NY Post: NY taxpayers fuel job growth in TV: report
The NY Post’s Gregory Bresiger recently highlighted the benefits of New York’s film industry on employment numbers and tax revenue. Silvercup Studios‘ Stuart Suna discussed the direct impact the tax program has had on his business and expansion efforts.
As per the article:
Lights, camera, tax breaks.
New York taxpayers provided $1 billion in film and television tax credits in 2013-2014 for shows such as “Orange Is the New Black” and “The Good Wife,” helping to generate $5 billion in production and post-production work in the state.
The numbers come from a study conducted for Empire State Development (ESD), the state agency that administers the tax-credit program and farmed out the study to a third party, Camoin Associates.
“In the 10 years since the credit was implemented, employment in the film industry in New York state has increased by 50 percent, from 28,458 jobs to 42,564,” according to the ESD study, titled “Economic Impact of the Film Industry in New York State.”
“The credit is a very good deal for the state’s taxpayers,” says Stuart Suna, a co-owner of Silvercup Studios, which has two production facilities in Queens. It is opening a third in Port Morris in the Bronx.
“Without the credit, we couldn’t have expanded,” Suna says. He argues the credits are very effective because the film industry — much like the finance industry — is a critical part of the state’s economy. For every dollar of credits, Suna contends, the state receives more than a dollar in tax revenues.
Including Port Morris, Suna says, some 2,300 people will be employed by the various organizations that use his studios. Silvercup would still be operating if the tax credit weren’t offered, but jobs generated would be many fewer, Suna says.

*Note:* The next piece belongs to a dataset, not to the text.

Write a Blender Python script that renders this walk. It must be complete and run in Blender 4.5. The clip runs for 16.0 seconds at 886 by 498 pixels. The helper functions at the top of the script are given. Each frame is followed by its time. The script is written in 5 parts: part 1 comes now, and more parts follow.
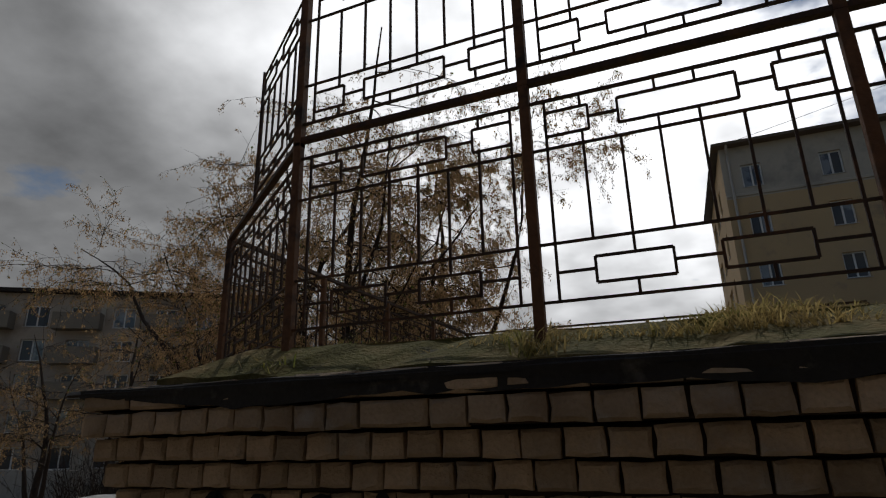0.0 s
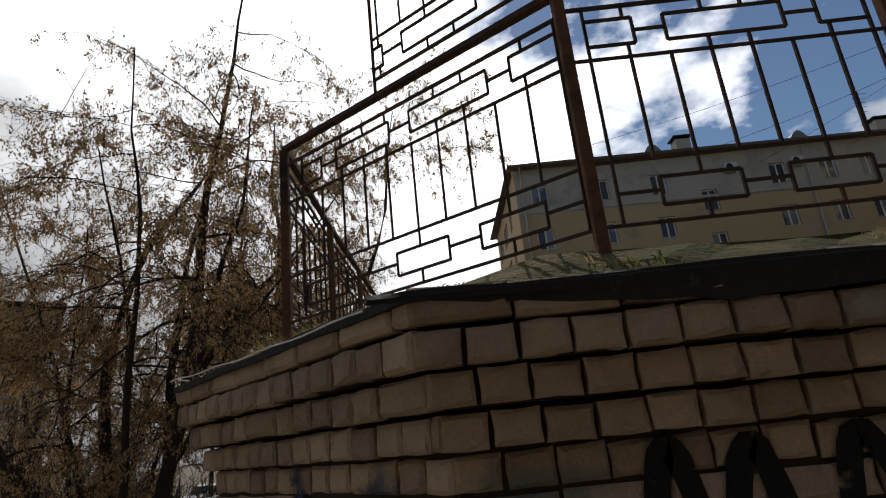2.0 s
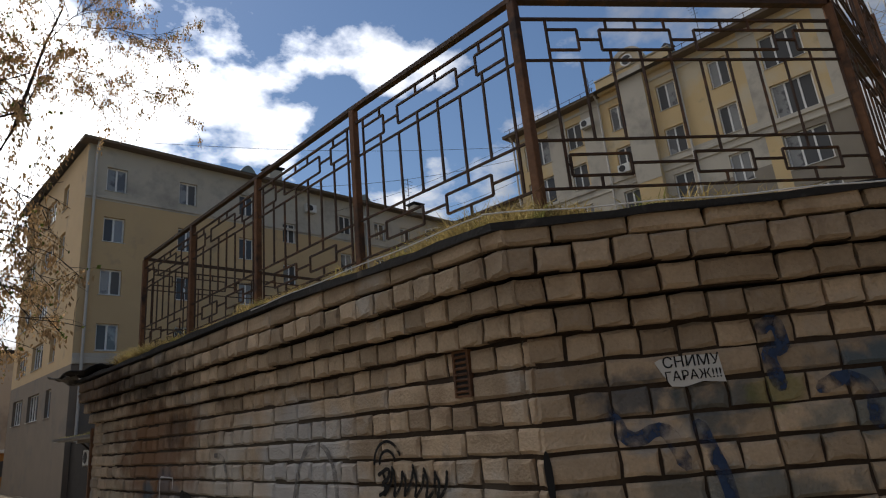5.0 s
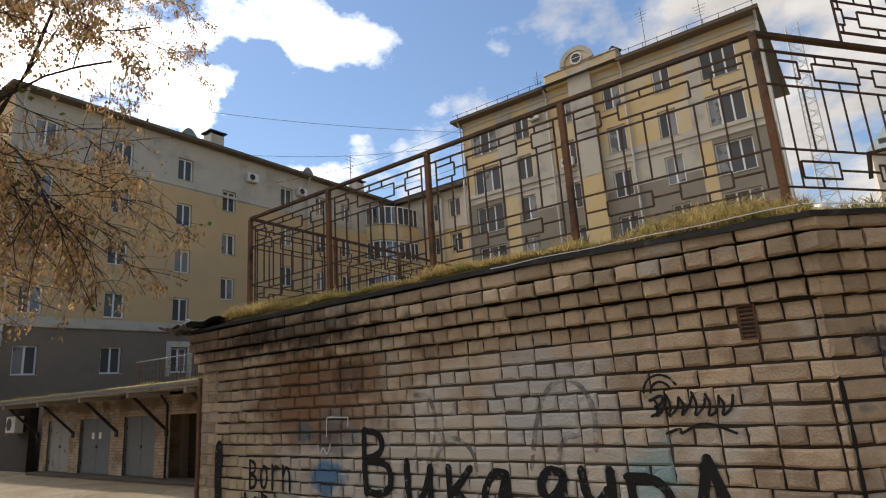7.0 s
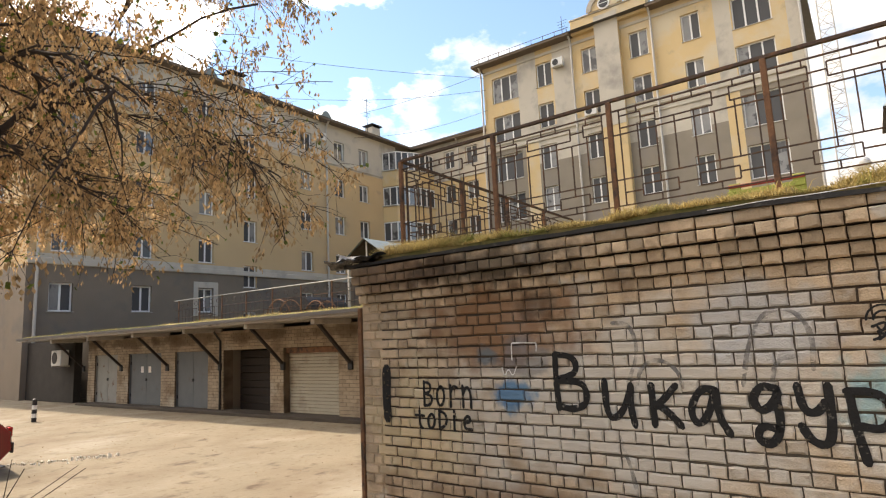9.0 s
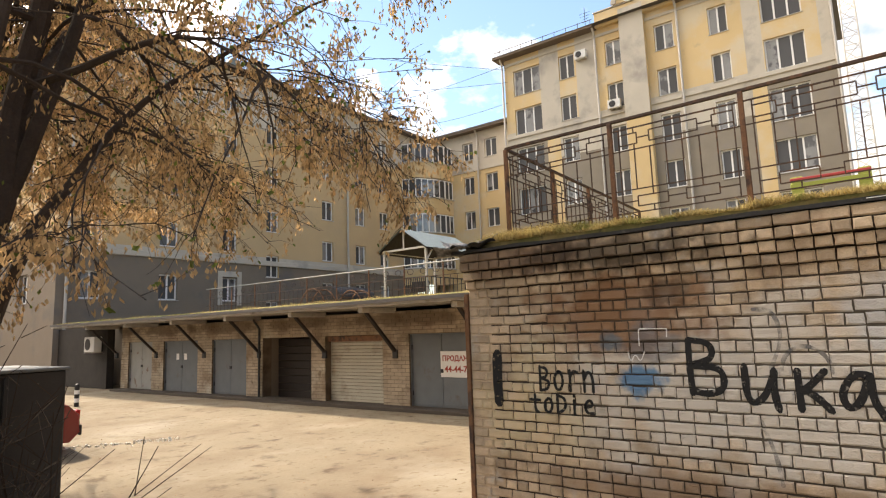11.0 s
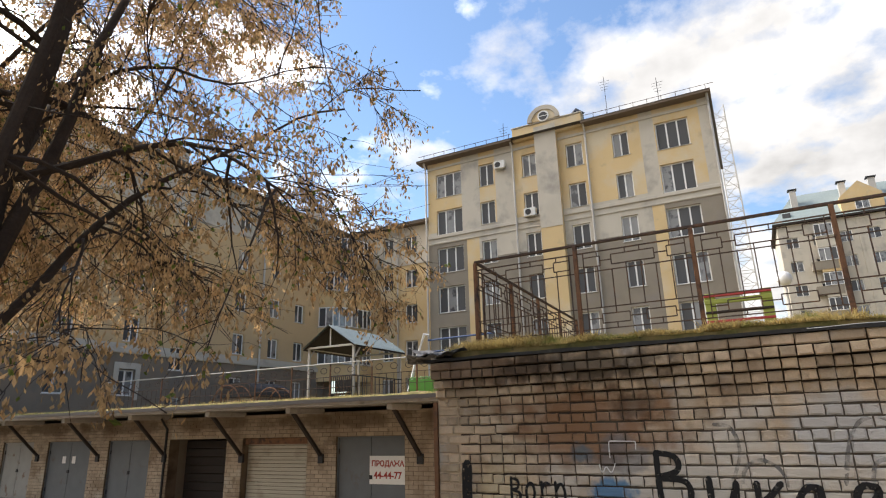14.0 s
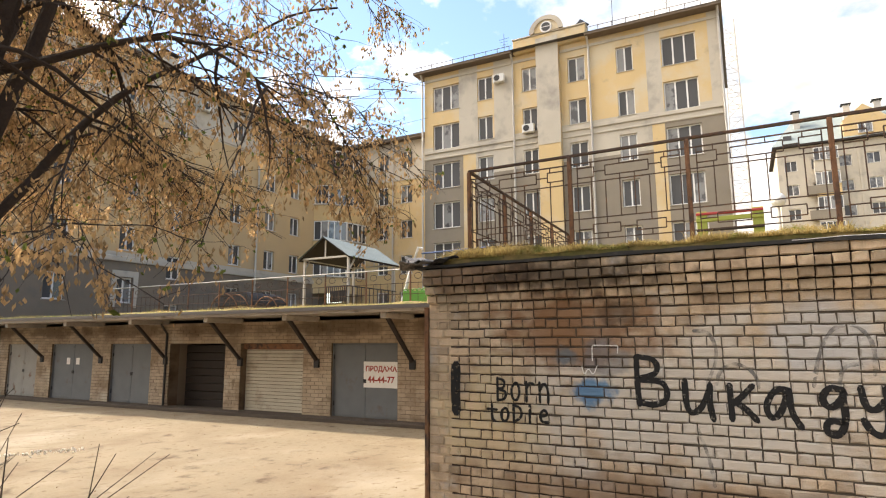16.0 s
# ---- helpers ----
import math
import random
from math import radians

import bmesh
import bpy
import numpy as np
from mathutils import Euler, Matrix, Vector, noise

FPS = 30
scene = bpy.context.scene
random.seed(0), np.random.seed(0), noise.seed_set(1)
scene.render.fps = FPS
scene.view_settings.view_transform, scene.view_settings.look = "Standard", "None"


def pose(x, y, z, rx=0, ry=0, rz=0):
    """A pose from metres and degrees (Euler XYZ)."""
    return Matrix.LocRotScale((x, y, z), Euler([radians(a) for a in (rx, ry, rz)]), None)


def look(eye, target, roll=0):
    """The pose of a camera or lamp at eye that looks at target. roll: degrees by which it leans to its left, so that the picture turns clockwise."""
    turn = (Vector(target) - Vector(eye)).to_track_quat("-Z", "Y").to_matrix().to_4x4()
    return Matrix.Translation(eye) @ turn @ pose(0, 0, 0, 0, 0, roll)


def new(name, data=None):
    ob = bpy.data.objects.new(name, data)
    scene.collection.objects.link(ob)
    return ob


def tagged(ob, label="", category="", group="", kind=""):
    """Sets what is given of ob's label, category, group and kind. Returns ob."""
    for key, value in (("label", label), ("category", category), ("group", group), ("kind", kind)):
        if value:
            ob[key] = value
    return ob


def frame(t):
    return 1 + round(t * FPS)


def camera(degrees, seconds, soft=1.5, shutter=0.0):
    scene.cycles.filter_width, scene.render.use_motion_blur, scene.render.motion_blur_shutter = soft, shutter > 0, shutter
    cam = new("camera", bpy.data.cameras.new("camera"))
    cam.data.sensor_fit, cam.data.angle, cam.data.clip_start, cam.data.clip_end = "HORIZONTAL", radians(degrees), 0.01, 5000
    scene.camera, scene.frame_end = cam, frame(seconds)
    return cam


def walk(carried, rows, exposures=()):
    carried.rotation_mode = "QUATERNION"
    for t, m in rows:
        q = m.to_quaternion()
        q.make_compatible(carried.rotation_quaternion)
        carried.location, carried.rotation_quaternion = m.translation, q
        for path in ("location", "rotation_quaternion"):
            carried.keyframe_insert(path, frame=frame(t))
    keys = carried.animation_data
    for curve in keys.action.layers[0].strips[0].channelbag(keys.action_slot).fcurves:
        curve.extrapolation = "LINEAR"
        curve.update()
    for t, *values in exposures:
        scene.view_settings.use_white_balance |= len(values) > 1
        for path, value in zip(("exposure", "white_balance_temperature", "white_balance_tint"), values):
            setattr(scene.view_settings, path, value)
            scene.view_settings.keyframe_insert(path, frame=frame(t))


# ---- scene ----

However, some contend it’s a bad deal for taxpayers. They argue movie/television tax breaks are a wasteful use of state taxpayer dollars. Tax credits for one industry are given at the expense of other industries that don’t enjoy tax reductions. A better approach, they say, is to reduce everyone’s tax bill.
Critic Joseph Henchman, a policy analyst with the Tax Foundation, says the programs are not effective. The tax credits, he said in a recent speech, are “a poor use of limited taxpayer dollars, because they are costly in the short term and, in the long term, are incapable of achieving the economic development goals their promoters often emphasize.”
Scott Drenkard, an economist with the Tax Foundation, said Louisiana has just reduced its movie tax-credits program, while Michigan ended its.
“States are now looking at these programs with a new, healthy skepticism,” Drenkard said. He added state tax-credit programs are now going in the opposite direction.
“In the past few years, however, a record number of states are reconsidering, re-evaluating or even outright defunding, their film incentive programs.
“Michigan’s discovery that they were distributing over $100,000 for every (full-time) job that was created,” he said, “was instrumental in their decision to restructure the program, as they concluded that there were more cost-effective avenues for economic development and job creation.”
However, California, citing the loss of jobs to New York, recently tripled its tax-credit program.
“Yes, it is taxpayer money,” said Gov. Jerry Brown. “But it is going to build jobs for the future.”
Nevertheless, Drenkard warns, that states using the programs will inevitably end up in bidding wars in which every state will be hurt.